I also learned a very important lesson throughout all of this!

Everything seemed so extreme and catastrophic. I previously said:

Quote from: JazzyIt feels like it will take forever to fix this.

This is the kind of thinking I have had all of my life. The kind where every little thing feels like it is critical with extreme permanent consequences. That isn't true though.

Over the past few days, what I consider to be the most important thing when working through these kind of changes kept coming to mind. One small step at a time, with lots of encouragement.

Attempting to straighten 6 curves simultaneously is certainly not one small step at a time! So I decided to work on one at a time, which is much easier. Immediately I felt better and began singing to the song that was playing.
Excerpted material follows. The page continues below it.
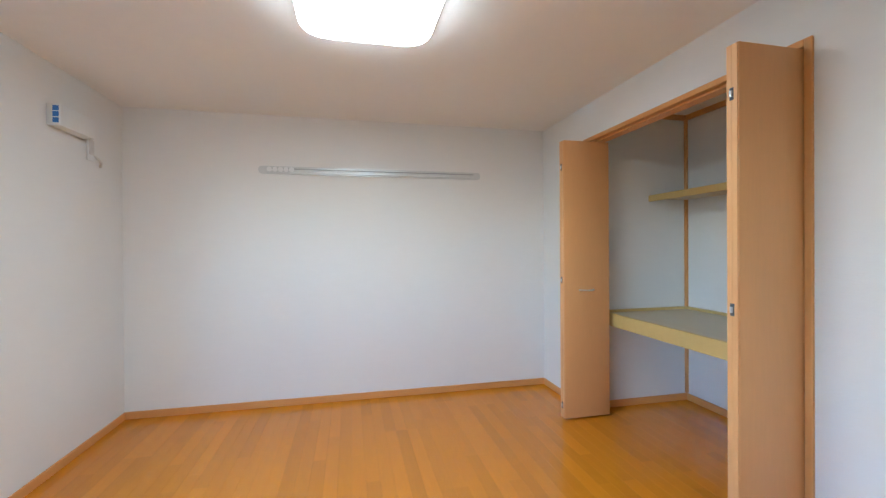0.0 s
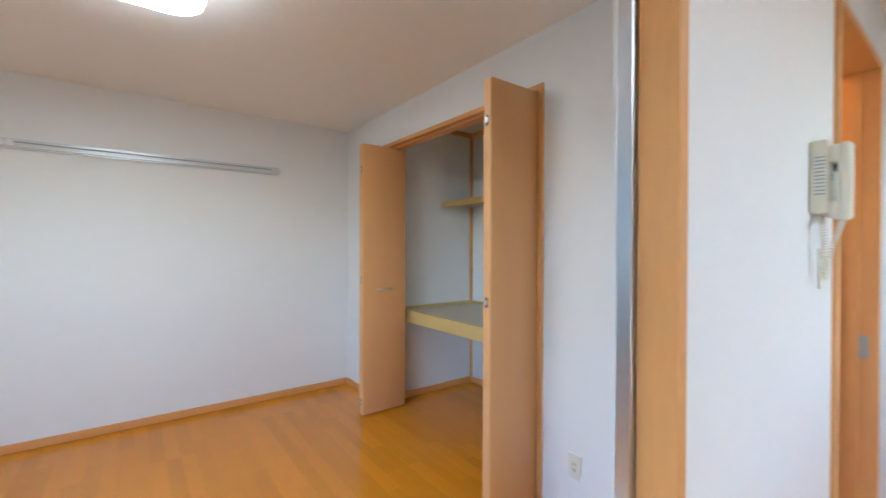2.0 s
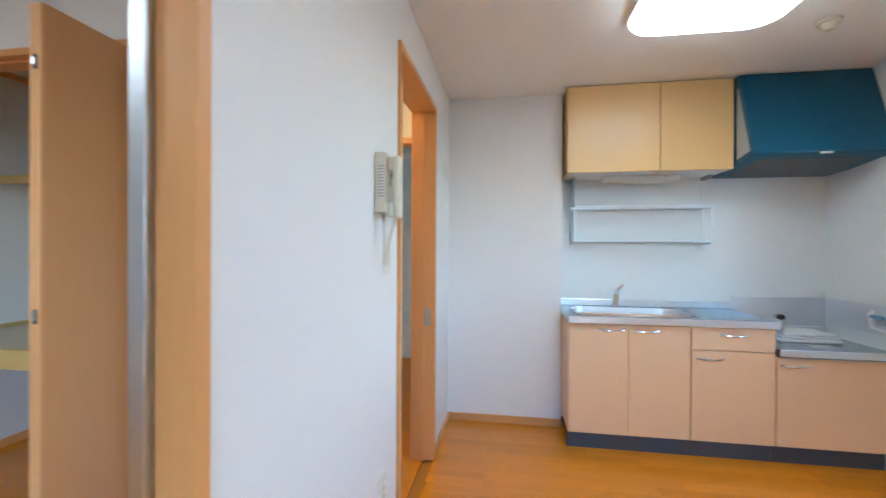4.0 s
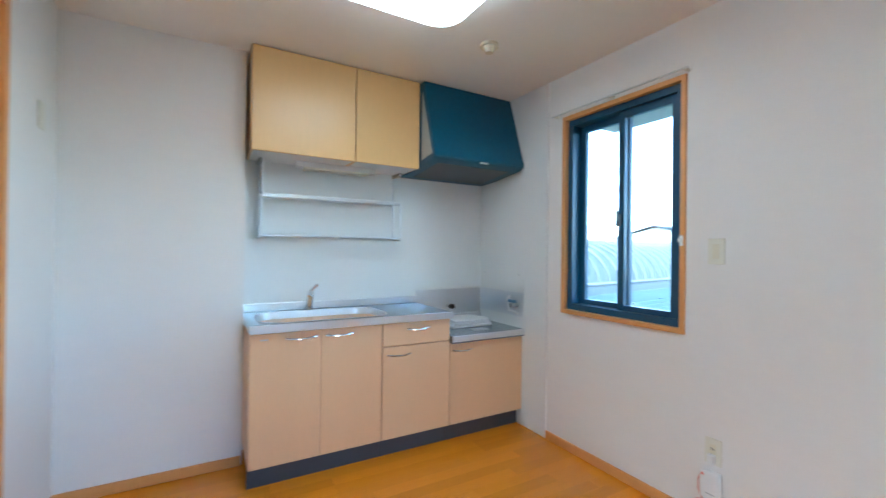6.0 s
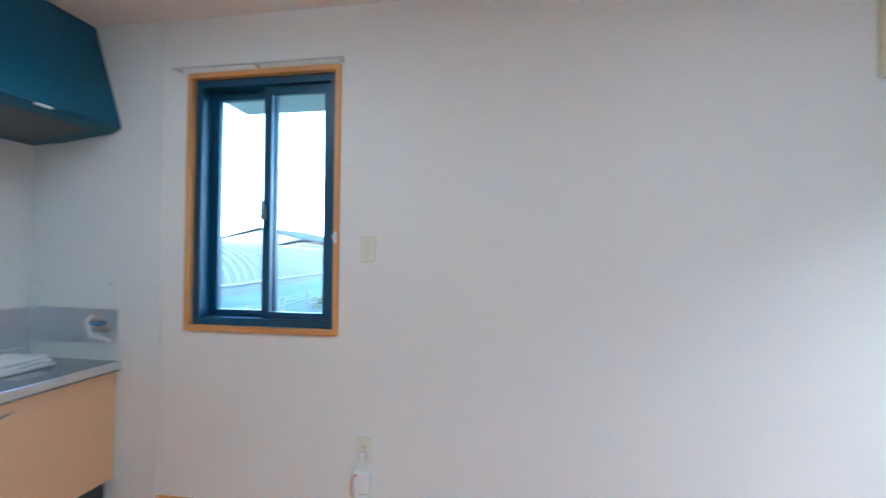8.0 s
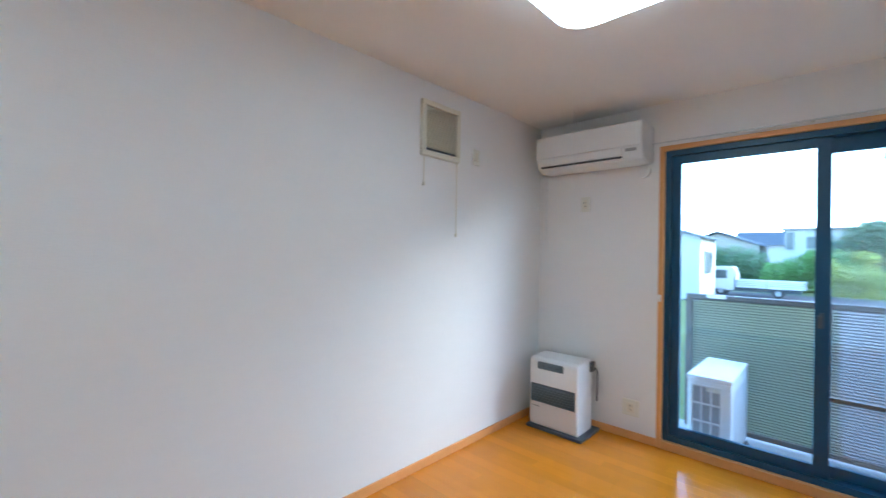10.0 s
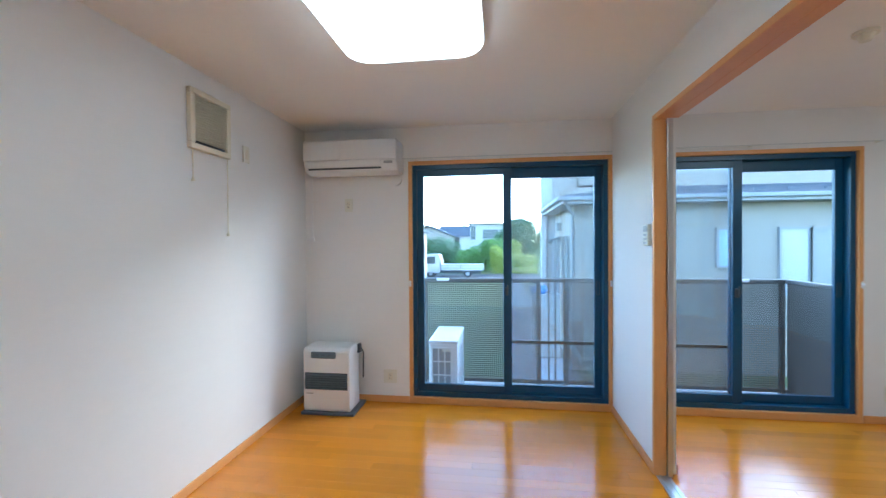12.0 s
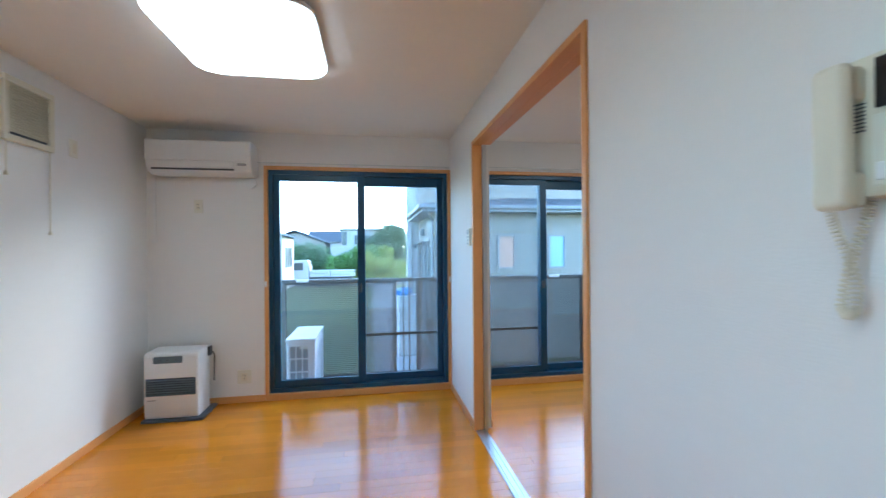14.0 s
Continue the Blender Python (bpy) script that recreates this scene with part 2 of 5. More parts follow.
RAILING = paint("bronze_grey_railing", (0.11, 0.11, 0.105), 0.45, 0.3, vary=0.06)
SIDING = paint("house_siding", (0.27, 0.25, 0.225), 0.7, scale=2, vary=0.05, bump=0.1, bump_scale=30, stretch=(0.4, 0.4, 5))
SIDING2 = paint("house_siding_upper", (0.26, 0.235, 0.21), 0.7, scale=2, vary=0.05, bump=0.3, bump_scale=30, stretch=(0.4, 0.4, 5))
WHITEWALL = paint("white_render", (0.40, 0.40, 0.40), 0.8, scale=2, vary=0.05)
ROOF = paint("slate_roof", (0.075, 0.085, 0.10), 0.7, spec=0.15, scale=3, vary=0.12, stretch=(1, 6, 6))
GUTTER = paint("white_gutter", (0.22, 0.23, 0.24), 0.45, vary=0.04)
WINFRAME = paint("far_window_frame", (0.24, 0.25, 0.26), 0.45, 0.0)
WINDARK = paint("far_window_pane", (0.06, 0.08, 0.08), 0.3)
PINKPANE = paint("pink_frosted_pane", (0.52, 0.28, 0.22), 0.25, vary=0.05)
BLUEPANE = paint("blue_frosted_pane", (0.26, 0.42, 0.56), 0.3, vary=0.05)
ASPHALT = paint("asphalt", (0.07, 0.072, 0.076), 0.9, spec=0.15, scale=6, vary=0.2, bump=0.3, bump_scale=60)
GROUND = paint("grassy_ground", (0.135, 0.17, 0.07), 0.9, spec=0.1, scale=1.2, vary=0.35, bump=0.6, bump_scale=12)
BARK = paint("bark", (0.1, 0.075, 0.05), 0.9, scale=8, vary=0.3, bump=0.5, bump_scale=30)
LEAF = paint("leaf", (0.12, 0.24, 0.05), 0.55, scale=3, vary=0.15, per_island=0.35)
LEAFDARK = paint("dark_leaf", (0.075, 0.15, 0.06), 0.55, scale=3, vary=0.15, per_island=0.35)
LEAFYELLOW = paint("yellow_green_leaf", (0.28, 0.34, 0.05), 0.55, scale=3, vary=0.15, per_island=0.35)
STRAW = paint("dry_weed", (0.24, 0.22, 0.09), 0.7, scale=3, vary=0.2, per_island=0.3)
TRUCKWHITE = paint("truck_white_paint", (0.6, 0.6, 0.6), 0.25, vary=0.02)
FILM = paint("greenhouse_film", (0.14, 0.165, 0.175), 0.6, spec=0.1, scale=1, vary=0.08)
FILMRIB = paint("greenhouse_rib", (0.24, 0.26, 0.27), 0.6, spec=0.1)
FENCEBLUE = paint("pale_blue_fence", (0.15, 0.22, 0.24), 0.6, spec=0.1, vary=0.05)
BLUETARP = paint("blue_sheet", (0.04, 0.25, 0.6), 0.5, vary=0.1)

# ---- the shell of the flat ----
WX, EX, PT = -2.585, 3.324, 0.12        # west wall face, far wall of the second room, partition thickness
CY, KY, KB, H = -3.425, -5.0, -5.19, 2.35  # closet wall face, wing wall face, kitchen back wall, ceiling
HALL_X, HALL_Y = 1.0, -5.05


def structure(name, bm, material, label, category):
    return part(name, bm, material, None, label, category=category, kind="structure")


floor_living = structure("floor_living", slab(WX - 0.02, PT / 2, KB - 0.02, 0.02, -0.14, -0.012), SUBFLOOR,
                         "glossy orange-brown strip wood floor of the living kitchen", "floor")
floor_bedroom = structure("floor_bedroom", slab(PT / 2 + 0.002, EX + 0.02, -4.42, 0.02, -0.14, -0.012), SUBFLOOR,
                          "glossy orange-brown strip wood floor of the bedroom", "floor")
floor_hall = structure("floor_hall", slab(PT / 2 + 0.002, HALL_X + 0.1, -6.6, -4.425, -0.14, -0.004), BOARD,
                       "orange-brown wood floor of the hallway", "floor")
structure("floor_hall_strip", slab(PT / 2 + 0.002, HALL_X - 0.07, -4.42, CY - 0.125, -0.011, -0.003), BOARD,
          "orange-brown wood floor beside the closet", "floor")

W1 = (-1.632, -0.022, 0.05, 2.03)        # balcony window of the living room
W2 = (0.142, 1.752, 0.05, 2.03)          # balcony window of the bedroom
W3 = (-4.275, -3.538, 0.868, 2.06)        # kitchen window, along the west wall
structure("wall_north", pierced("y", 0.0, 0.15, WX - 0.15, EX + 0.15, -0.14, 2.6, [W1, W2]), WALLPAPER,
          "white textured wallpaper wall with two balcony windows", "wall")
structure("wall_west", pierced("x", WX - 0.15, WX, KB - 0.15, 0.0, -0.14, 2.6, [W3]), WALLPAPER,
          "long white wallpaper wall with the kitchen window", "wall")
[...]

At this point, I realized I had been overwhelmed  :fallingbricks:, which is what causes that sort of extreme thinking. As I just experienced, reducing the immediate burden stops that extreme thinking and clears up the mind to be it's best.

Now I know exactly what to do in the future if these kind of thoughts/feelings come up again. Reduce the amount of workload I have, no matter what. That is far too much to handle.

What is even better is that since I am no longer feeling overwhelmed and my mind is working better, I find I can work on straightening 2 and sometimes 3 different curves at once.

I would love to run my own company one day. This is great knowledge to have for that. By keeping the workload of my future employees from becoming too much, they will be able to accomplish more.